Imho the problem in ACOK is that at high level the story is almost completely independent from the decisions of chapter PoVs (that instead drove the plot in book 1). They are powerless because the events are “steered” precisely through the use of those tricks. It happens at key points: Renly’s campaign, Stannis’ campaign, Blackwater, and Jon. That comprises the WHOLE plot frame of the book (minus Daenerys, but Daenerys is essentially idling for the whole book).

The characters who have power of choice and action (Theon, Arya, Catelyn) are essentially dealing with their own small space with relatively small impact on the outside. While others are passive bystanders or observers (Davos, Sansa, Bran). You could make an exception with Theon, who has some impact and is virtually untouched by DEM. In fact it’s the most consistent and genuine part of the book.

In book 1 magic has no influence on plot (the exception is the end of Daenerys PoV), but in book 2 magic grasps the most important threads of the plot and, through that strategic use, controls *everything*.

Since I do believe that Martin writes much better the realistic character drama than he writes magic, this sudden change of balance in book 2 makes me say that I didn’t like it as much as the first. But I also wouldn’t say it’s a bad book. It’s not. It’s really strong, gripping and entertaining to read. Just not on par with the first.

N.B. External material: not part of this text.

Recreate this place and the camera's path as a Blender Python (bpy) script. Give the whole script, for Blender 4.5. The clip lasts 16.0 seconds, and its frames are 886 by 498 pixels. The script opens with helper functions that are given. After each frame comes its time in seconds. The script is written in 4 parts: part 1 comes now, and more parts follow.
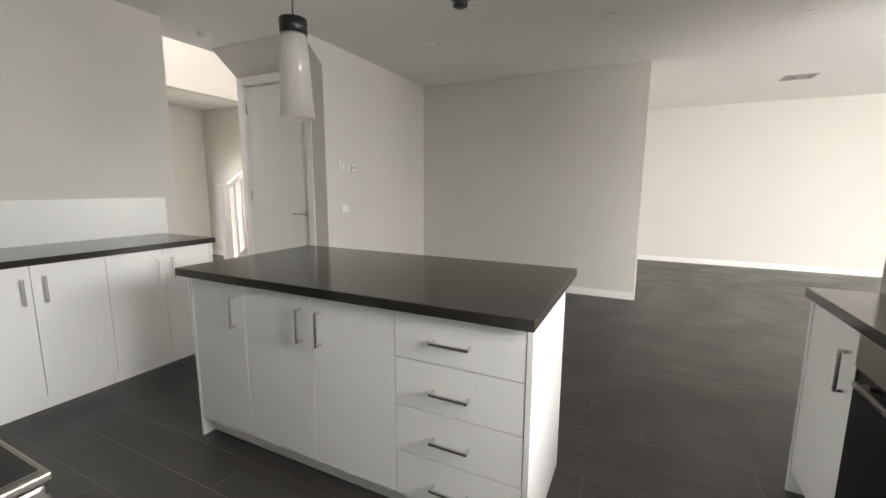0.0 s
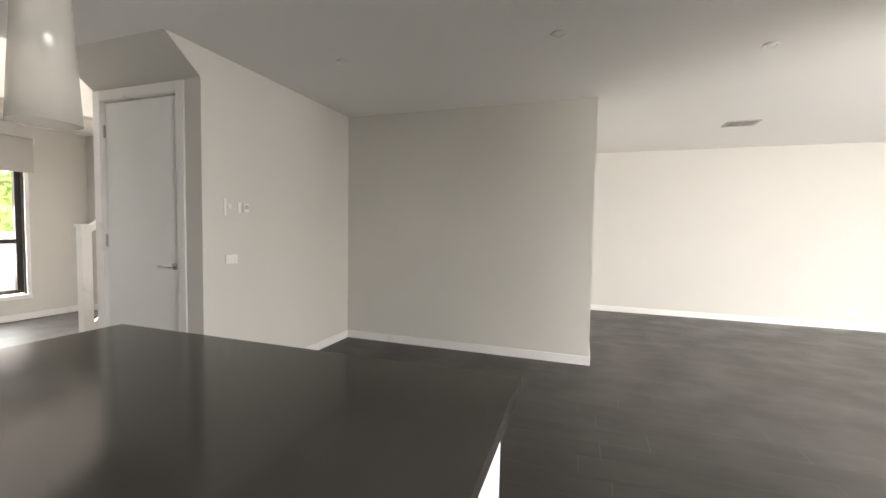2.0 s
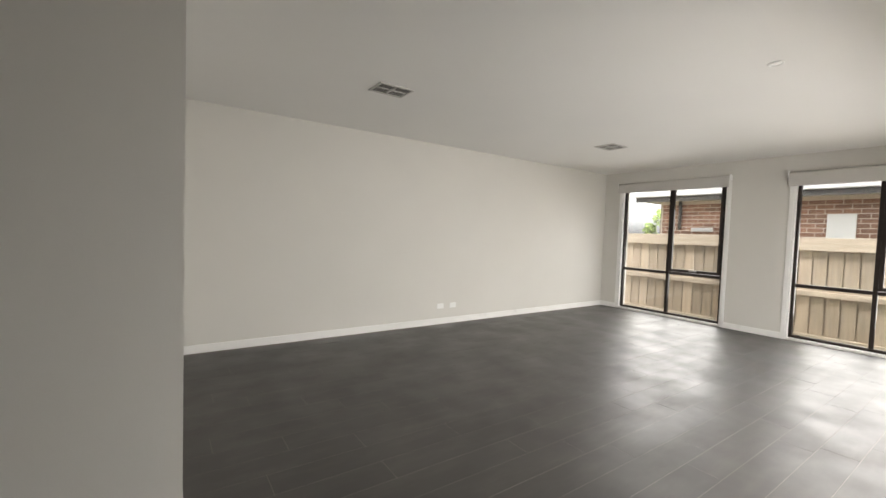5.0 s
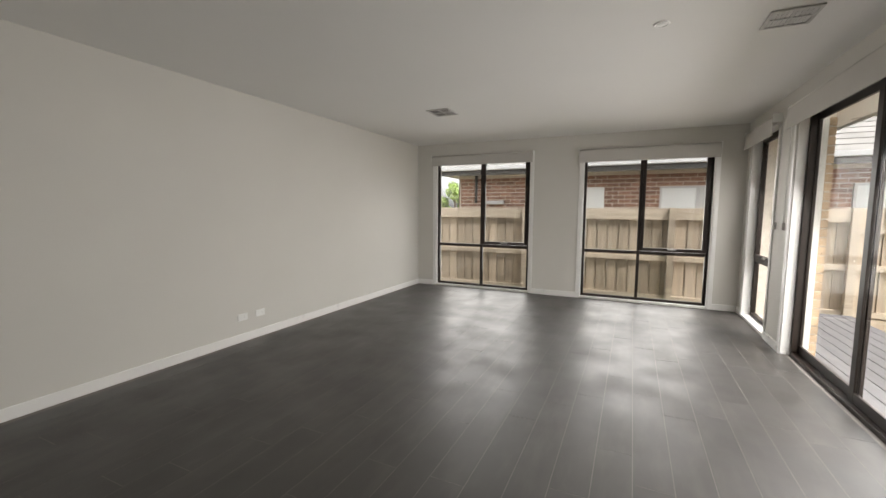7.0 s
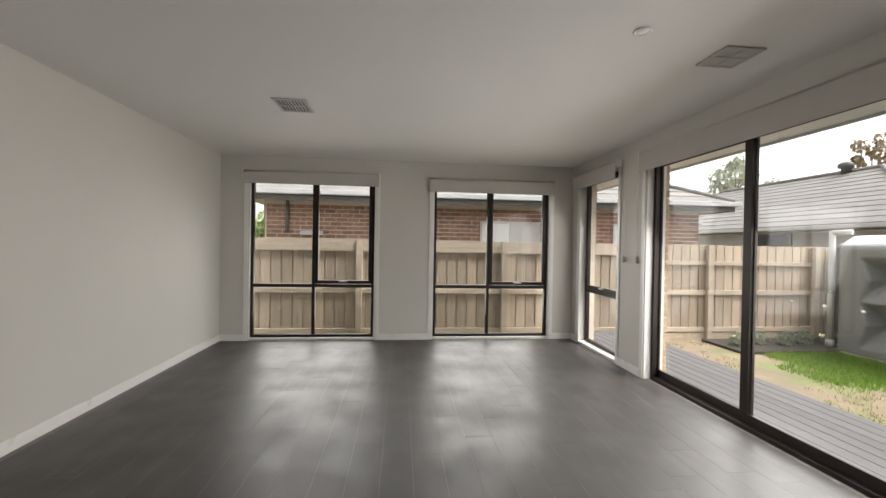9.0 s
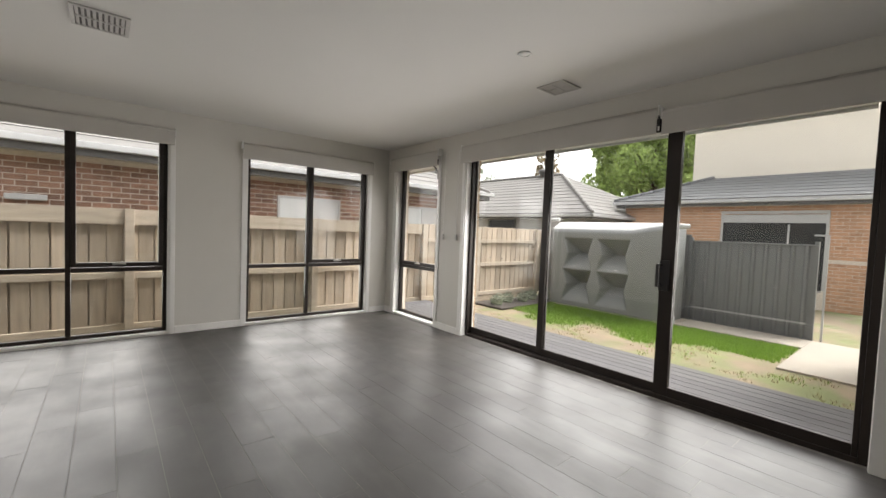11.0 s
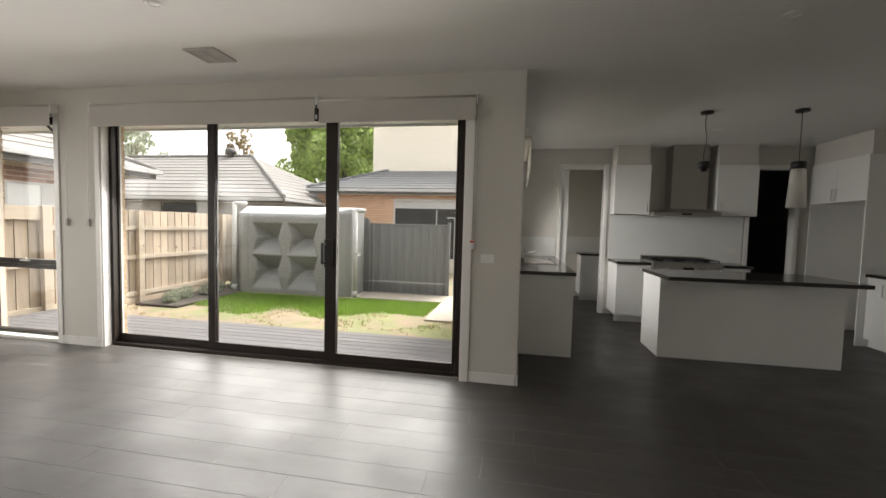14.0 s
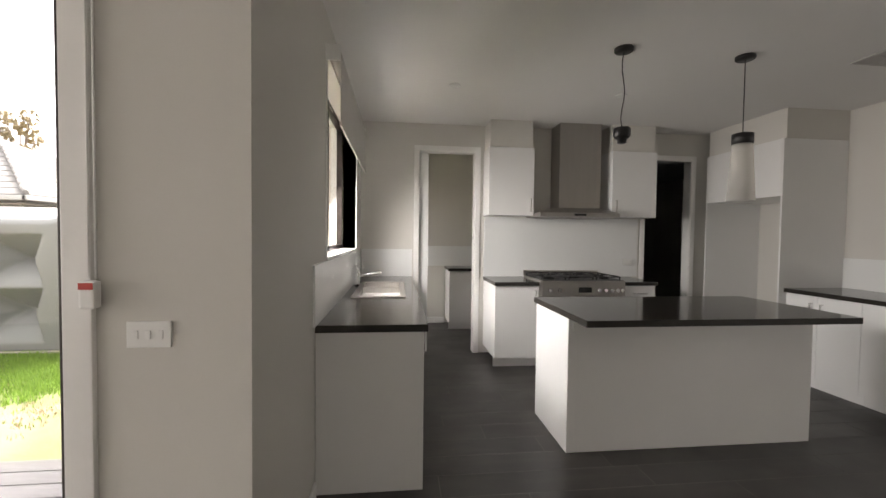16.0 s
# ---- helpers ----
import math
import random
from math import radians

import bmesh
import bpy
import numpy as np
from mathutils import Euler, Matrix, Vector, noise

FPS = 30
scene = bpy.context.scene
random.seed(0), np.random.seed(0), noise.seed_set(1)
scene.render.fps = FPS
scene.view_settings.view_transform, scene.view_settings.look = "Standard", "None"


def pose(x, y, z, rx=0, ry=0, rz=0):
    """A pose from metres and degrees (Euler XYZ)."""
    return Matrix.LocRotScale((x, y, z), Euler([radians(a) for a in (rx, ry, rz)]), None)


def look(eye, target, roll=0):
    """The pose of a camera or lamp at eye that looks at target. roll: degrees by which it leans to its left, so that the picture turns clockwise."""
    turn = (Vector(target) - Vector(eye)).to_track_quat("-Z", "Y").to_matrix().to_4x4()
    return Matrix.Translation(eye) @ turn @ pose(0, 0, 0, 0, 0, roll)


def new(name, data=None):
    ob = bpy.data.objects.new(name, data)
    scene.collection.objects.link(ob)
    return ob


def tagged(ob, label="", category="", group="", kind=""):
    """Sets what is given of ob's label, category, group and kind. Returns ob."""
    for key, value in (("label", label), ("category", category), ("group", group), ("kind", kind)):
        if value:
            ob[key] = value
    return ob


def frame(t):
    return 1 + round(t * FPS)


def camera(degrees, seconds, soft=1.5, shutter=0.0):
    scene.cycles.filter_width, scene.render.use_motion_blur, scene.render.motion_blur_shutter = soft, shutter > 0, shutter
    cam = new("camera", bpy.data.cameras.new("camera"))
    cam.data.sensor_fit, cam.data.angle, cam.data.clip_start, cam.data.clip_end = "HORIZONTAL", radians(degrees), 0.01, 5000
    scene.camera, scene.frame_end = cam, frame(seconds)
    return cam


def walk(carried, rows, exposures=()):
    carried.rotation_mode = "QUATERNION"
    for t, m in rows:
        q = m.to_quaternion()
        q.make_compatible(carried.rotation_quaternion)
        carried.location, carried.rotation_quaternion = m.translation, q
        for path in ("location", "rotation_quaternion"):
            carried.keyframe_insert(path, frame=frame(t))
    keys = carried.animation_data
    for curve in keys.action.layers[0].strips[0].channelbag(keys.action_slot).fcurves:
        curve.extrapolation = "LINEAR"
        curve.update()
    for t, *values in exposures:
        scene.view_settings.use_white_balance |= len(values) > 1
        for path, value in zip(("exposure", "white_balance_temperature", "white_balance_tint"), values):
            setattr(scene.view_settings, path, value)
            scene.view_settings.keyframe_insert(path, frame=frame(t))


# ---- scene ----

* I deliberately mention Bakker’s Prince of Nothing even if it seems to run counter to my argument. I like PON. You can write a story around or about a DEM if that’s your goal. But it’s very tricky and you need to be self-aware. Scott Bakker is. Erikson does this a lot, and he does it very well too. My point is that I personally believe that Martin writes good, realistic character drama but isn’t as good writing magic or meta-fictional types of layers. ASOIAF qualities, and Martin’s, are elsewhere (**).

** And yet I’m always more interesed to read Martin when he writes this specifically (Daenerys, Bran, a bit of Jon). I want to see if he can come up with something creative and that feels inspired. But I’m usually underwhelmed.